The Foundation had $15 million in assets and was largely supported by other PCA committees and agencies when Randy joined. The Board decided to transition the Foundation to a self-supported entity, and it was Randy’s job to carry that out.
Randy focused the Foundation’s efforts on its Advise & Consult Fund® (a donor-advised fund), rebranding, and building a strong donor base. “Our assets are near $90 million as of 2018, and will eventually be distributed to ministries as recommended by the donors. The Foundation is stronger, better known, respected, financially sound, and run by an excellent staff. This has been a very enjoyable and rewarding time for me, to have used my background and gifts, to have done this job, and to see where we’ve come.”

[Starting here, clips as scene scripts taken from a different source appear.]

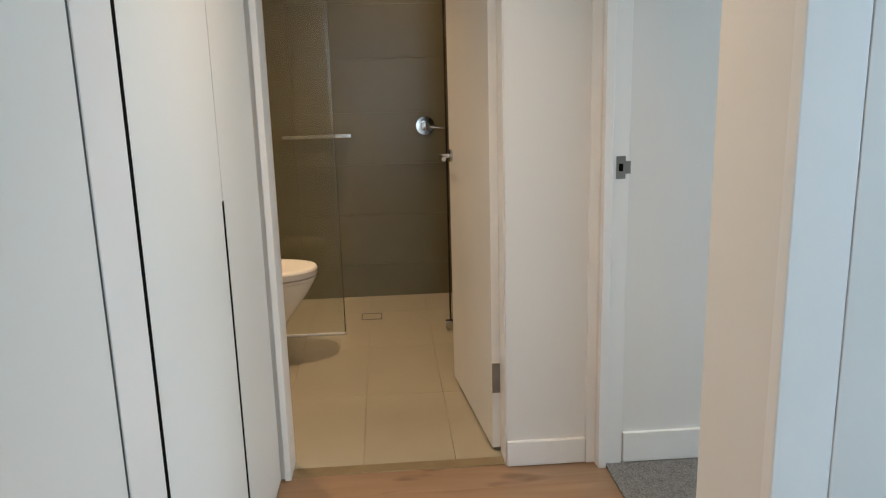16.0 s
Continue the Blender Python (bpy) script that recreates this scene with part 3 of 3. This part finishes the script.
part("trivet", trivet(-0.286, -0.080, 0.075, 0.475, -0.178, 0.270), IRON, hob, "cast iron trivet")
part("trivet", trivet(-0.076, 0.078, 0.130, 0.475, 0.0, 0.330), IRON, hob, "cast iron trivet")
part("trivet", trivet(0.082, 0.286, 0.075, 0.475, 0.180, 0.300), IRON, hob, "cast iron trivet")
bm = bmesh.new()
ring = [(-0.178 + 0.088 * math.cos(radians(a)), 0.270 + 0.088 * math.sin(radians(a)), 0.050) for a in range(0, 361, 12)]
tube(bm, ring, 0.006, 10)
for a in (45, 135, 225, 315):
    x, y = -0.178 + 0.088 * math.cos(radians(a)), 0.270 + 0.088 * math.sin(radians(a))
    rod(bm, (x, y, 0.030), (x, y, 0.049), 0.006, seg=10)
part("wok_ring", bm, IRON, hob, "cast iron wok ring")
bm = bmesh.new()
for a in range(0, 360, 90):
    c, s = math.cos(radians(a + 30)), math.sin(radians(a + 30))
    tube(bm, [(0.018 * c, 0.330 + 0.018 * s, 0.044), (0.045 * c, 0.330 + 0.045 * s, 0.049), (0.066 * c, 0.330 + 0.066 * s, 0.045)], 0.004, 8)
tube(bm, [(0.022 * math.cos(radians(a)), 0.330 + 0.022 * math.sin(radians(a)), 0.044) for a in range(0, 361, 20)], 0.004, 8)
part("small_pan_star", bm, CHROME, hob, "bright steel small-pan support")
for x in (-0.082, -0.030, 0.075, 0.127):
    k = part("control_knob", rod(bmesh.new(), (x, 0.052, 0.010), (x, 0.052, 0.036), 0.019, 0.0155, 24, bevel=0.003), IRON, hob, "black control knob")
    part("pointer", boxed(x - 0.0025, x + 0.0025, 0.036, 0.068, 0.0355, 0.042, bevel=0.001), IRON, k)

# overhead cabinets
GAPTOP = 2.36
uppers = [(-1.098, -0.482, "cream laminate overhead cabinet above the rangehood"), (-0.479, 0.0195, "cream laminate overhead cabinet door"), (0.0225, 0.656, "cream laminate overhead cabinet beside the dark niche"), (-1.72, -1.101, "cream laminate overhead cabinet")]
for k, (x0, x1, label) in enumerate(uppers):
    u = thing("overhead_cabinet", label, "cabinet", KIT, "overhead cabinets")
    part("body", boxed(x0, x1, 0.288, 0.675, 1.705, GAPTOP), CHARCOAL, u, "dark carcass")
    if k == 1:
        prof = [(x0, 1.675), (0.010, 1.675), (0.010, 1.872), (x1, 1.872), (x1, GAPTOP), (x0, GAPTOP)]
    elif k == 2:
        prof = [(0.032, 1.675), (x1, 1.675), (x1, GAPTOP), (x0, GAPTOP), (x0, 1.872), (0.032, 1.872)]
    else:
        prof = [(x0, 1.675), (x1, 1.675), (x1, GAPTOP), (x0, GAPTOP)]
    part("door", door_panel(prof), CREAM, u, at=pose(0, 0.266, 0))
    if k == 1:
        part("door_grip", boxed(0.0102, 0.0318, 0.272, 0.2875, 1.676, 1.870, bevel=0.003), BLACK, u, "black upright grip slot")

# dark shelf over the splashback, turning the corner, and the niche lining over it
inner = loc(0.487, 3.125)
shelf_line = [(-1.72, 0.300), (inner[0], 0.300), loc(1.335, 3.160), loc(1.335, 3.456), (1.545, 0.6755), (-1.72, 0.6755)]
shelf = thing("corner_shelf", "dark laminate corner shelf under the overhead cabinets", "shelf", KIT)
part("board", prism(bmesh.new(), shelf_line, 1.676, 1.704, bevel=0.0015), TAUPE, shelf)
part("light_strip", boxed(-0.49, 1.525, 0.6650, 0.6750, 1.6700, 1.6755), SATIN, shelf, "thin metal strip")
# main lining coloured as in shade, return lining as if lit by the window
setting("niche_lining_main", boxed(0.662, 1.560, 0.680, 0.699, 1.705, H), NICHESHADED, "dark laminate niche lining, shade put into its colour", KIT)
setting("niche_lining_return", boxed(0.262, 1.336, 3.456, 3.481, 1.705, H), NICHELIT, "dark laminate niche lining, window light put into its colour")
setting("niche_side", boxed(1.318, 1.336, 3.16, 3.4555, 1.705, H), NICHESHADED, "dark laminate niche side")
part("end_panel", boxed(0.6575, 0.6610, 0.290, 0.675, 1.705, GAPTOP), NICHESHADED, u, "dark end panel")
setting("bulkhead_main", boxed(-2.60, 0.662, 0.270, 0.699, GAPTOP + 0.004, H), PAINT, "white bulkhead over the cabinets", KIT)

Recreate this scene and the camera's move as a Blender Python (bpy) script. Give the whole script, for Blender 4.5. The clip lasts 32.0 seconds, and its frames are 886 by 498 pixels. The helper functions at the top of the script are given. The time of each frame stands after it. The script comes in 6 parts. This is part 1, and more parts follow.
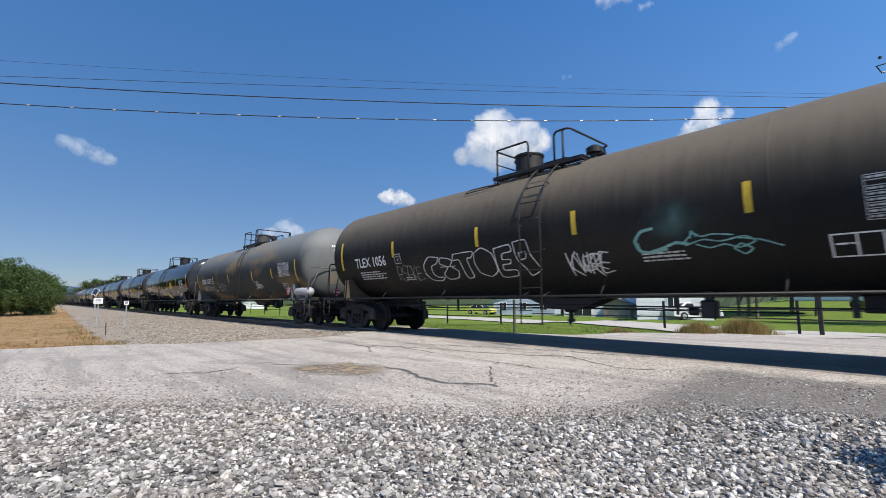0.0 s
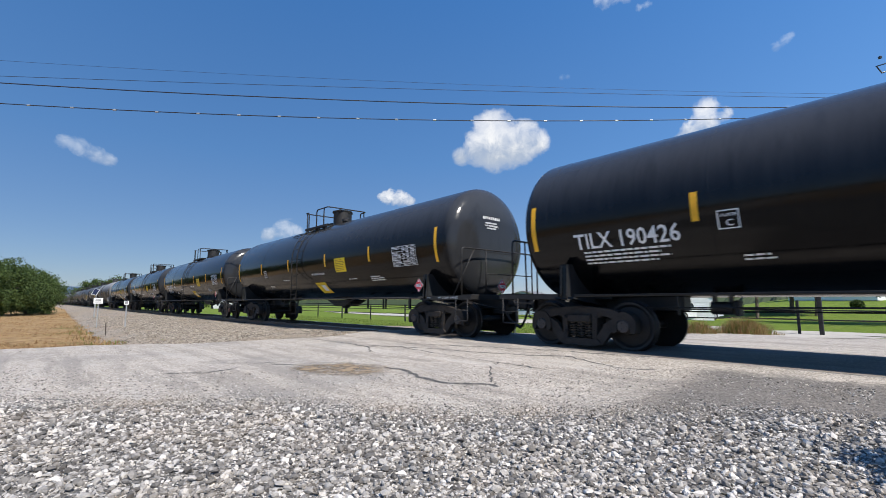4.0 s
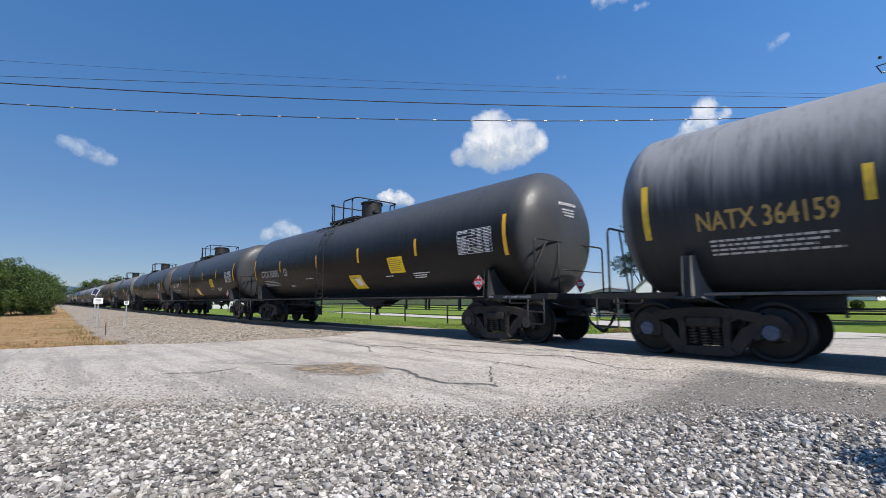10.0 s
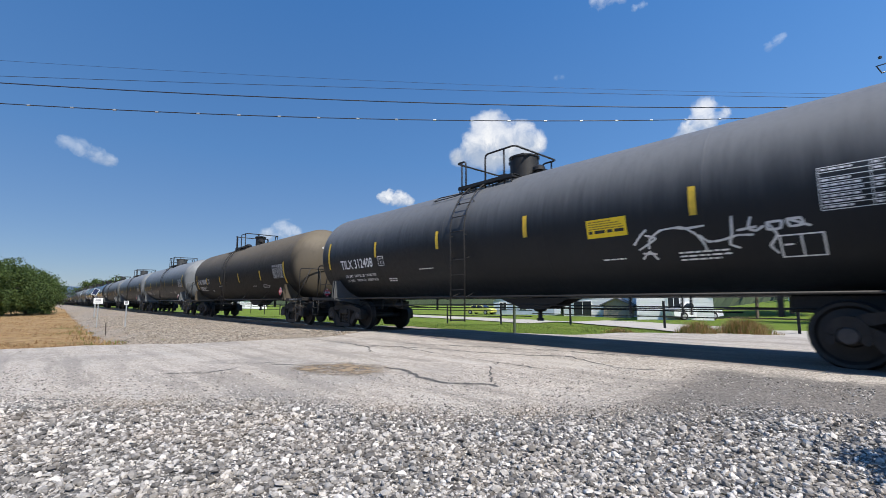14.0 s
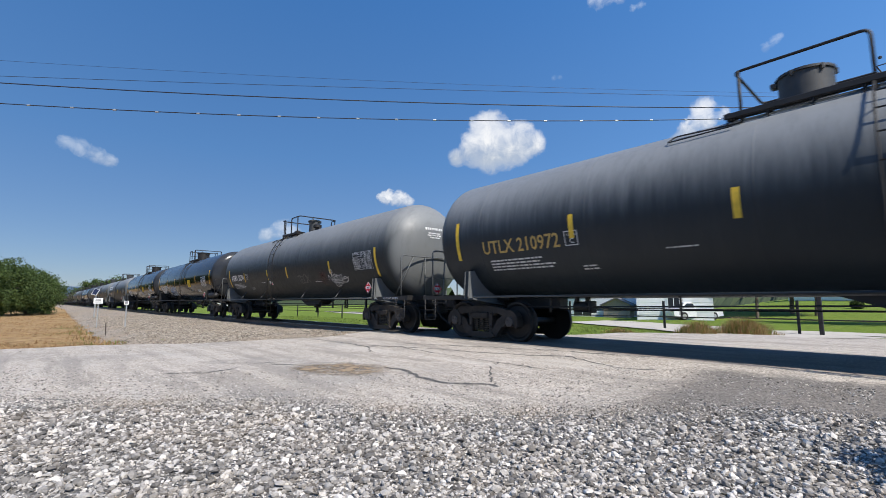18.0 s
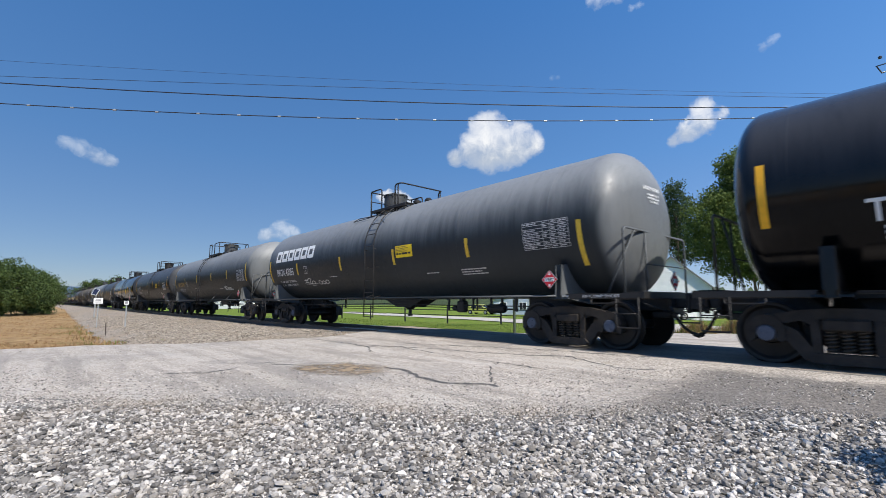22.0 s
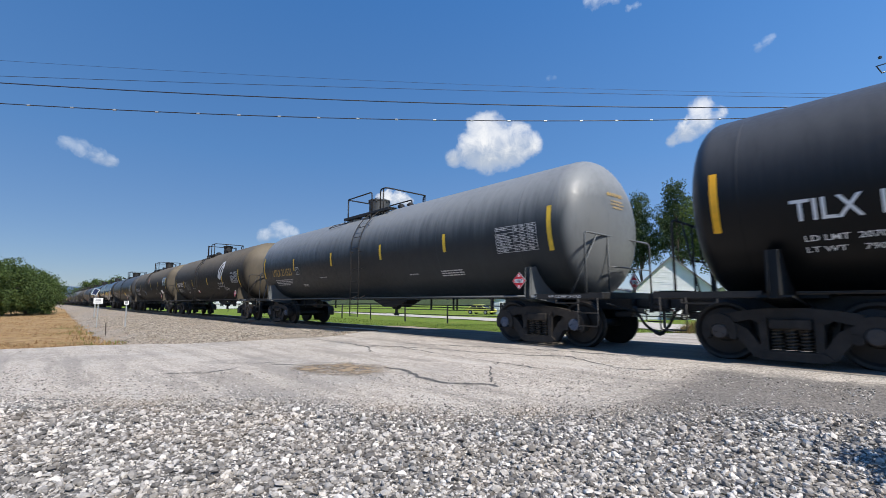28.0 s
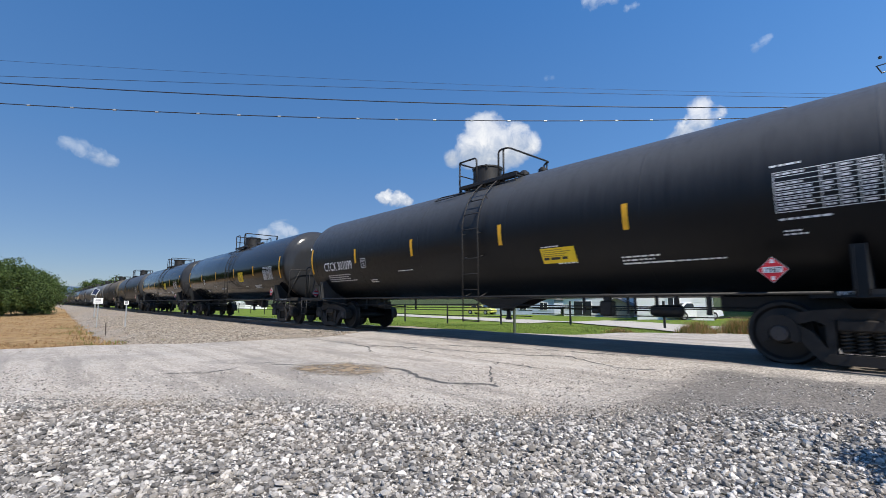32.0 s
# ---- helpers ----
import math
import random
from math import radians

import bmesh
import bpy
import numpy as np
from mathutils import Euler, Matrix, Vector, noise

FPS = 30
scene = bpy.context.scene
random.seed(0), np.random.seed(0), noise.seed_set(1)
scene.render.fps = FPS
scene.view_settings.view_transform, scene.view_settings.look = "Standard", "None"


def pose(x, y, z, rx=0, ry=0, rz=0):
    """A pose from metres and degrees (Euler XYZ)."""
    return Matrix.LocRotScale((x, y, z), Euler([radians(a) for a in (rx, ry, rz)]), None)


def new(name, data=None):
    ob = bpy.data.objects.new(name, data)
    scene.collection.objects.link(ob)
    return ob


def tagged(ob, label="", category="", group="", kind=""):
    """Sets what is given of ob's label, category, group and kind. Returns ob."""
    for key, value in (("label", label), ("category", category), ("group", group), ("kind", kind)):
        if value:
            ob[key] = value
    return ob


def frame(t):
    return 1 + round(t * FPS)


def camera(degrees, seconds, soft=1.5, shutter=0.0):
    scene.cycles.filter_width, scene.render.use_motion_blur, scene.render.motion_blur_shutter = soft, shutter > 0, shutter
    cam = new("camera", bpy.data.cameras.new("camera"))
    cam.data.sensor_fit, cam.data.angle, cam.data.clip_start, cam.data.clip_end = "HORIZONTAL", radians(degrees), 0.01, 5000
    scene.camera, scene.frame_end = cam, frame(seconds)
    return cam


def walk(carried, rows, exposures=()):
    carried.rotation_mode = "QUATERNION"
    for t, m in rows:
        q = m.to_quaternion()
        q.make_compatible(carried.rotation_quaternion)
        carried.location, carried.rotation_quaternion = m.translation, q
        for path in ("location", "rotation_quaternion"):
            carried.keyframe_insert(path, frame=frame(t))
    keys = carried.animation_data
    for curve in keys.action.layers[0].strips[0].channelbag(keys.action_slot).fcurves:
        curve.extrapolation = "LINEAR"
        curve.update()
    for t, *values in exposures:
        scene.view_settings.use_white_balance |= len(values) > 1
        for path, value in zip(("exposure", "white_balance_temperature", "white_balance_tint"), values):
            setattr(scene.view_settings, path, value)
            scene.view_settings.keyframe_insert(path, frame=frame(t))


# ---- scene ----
# ---------------------------------------------------------------- camera
cam = camera(89.56, 32.0, soft=0.45, shutter=0.08)
CAM = pose(0.0, -9.0, 0.9, 96.79, 0, 48.01)
walk(cam, [(0, CAM), (32, CAM)])

# ---------------------------------------------------------------- world, sun, exposure
SUN = Vector((0.72, -0.10, 0.82)).normalized()
SUN_EL = math.asin(SUN.z)
world = bpy.data.worlds.new("world")
scene.world = world
world.use_nodes = True
wn = world.node_tree.nodes
sky = wn.new("ShaderNodeTexSky")
sky.sky_type = "NISHITA"
sky.sun_disc = False
sky.sun_elevation = SUN_EL
sky.sun_rotation = math.atan2(SUN.x, SUN.y)
sky.altitude = 600
sky.air_density = 1.0
sky.dust_density = 0.1
sky.ozone_density = 3.0
wn["Background"].inputs["Strength"].default_value = 0.115
deep = wn.new("ShaderNodeHueSaturation")
deep.inputs["Saturation"].default_value = 1.25
world.node_tree.links.new(sky.outputs[0], deep.inputs["Color"])
# summer haze: a smooth veil, paler towards the horizon, over the clear sky
way = wn.new("ShaderNodeTexCoord")
high = wn.new("ShaderNodeSeparateXYZ")
world.node_tree.links.new(way.outputs["Generated"], high.inputs[0])
veil = wn.new("ShaderNodeValToRGB")
for k in range(3):
    veil.color_ramp.elements.new(0.5)
for e, (at, c) in zip(veil.color_ramp.elements, ((0.0, (0.215, 0.285, 0.465)), (0.10, (0.185, 0.285, 0.515)), (0.30, (0.108, 0.252, 0.55)), (0.60, (0.056, 0.190, 0.505)), (1.0, (0.035, 0.12, 0.38)))):
    e.position, e.color = at, (*c, 1)
world.node_tree.links.new(high.outputs["Z"], veil.inputs[0])
lift = wn.new("ShaderNodeVectorMath")
lift.operation = "SCALE"
lift.inputs["Scale"].default_value = 7.8
world.node_tree.links.new(veil.outputs[0], lift.inputs[0])
haze = wn.new("ShaderNodeMix")
haze.data_type = "RGBA"
haze.inputs[0].default_value = 0.70
world.node_tree.links.new(deep.outputs[0], haze.inputs[6])
world.node_tree.links.new(lift.outputs[0], haze.inputs[7])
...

Everything has taken time and commitment. It took time for Randy to find his first accounting job. It took time to work his way up the corporate ladder. It took time to help plant a PCA church. It took time to grow the PCA Foundation. Now, he feels confident God is calling him to retire. He’ll take time to enjoy being a husband, father, and grandfather, and ruling elder, and maybe even some time hunting, fishing, and traveling.
The two constants throughout his journey have been his wife, Kathy, and the local church. They have been active members of ChristChurch Presbyterian in Atlanta for over 20 years where Randy serves as a ruling elder. Kathy is involved at the denominational level training leaders for women’s ministry.
“I have to say that along the way I have been faced with a lot of challenges, many before I even got to the Foundation. I look back on my life now and I see how God has been preparing me for something in my future every step of the way.” It is no coincidence Randy’s life verse is Hebrews 12:1, “Therefore, since we are surrounded by so great a cloud of witnesses, let us also lay aside every weight, and sin which clings so closely, and let us run with endurance the race that is set before us . . . .” (ESV)
Randy doesn’t know exactly what retired life will look like, but he knows it is time once again to follow God’s call and take the next step.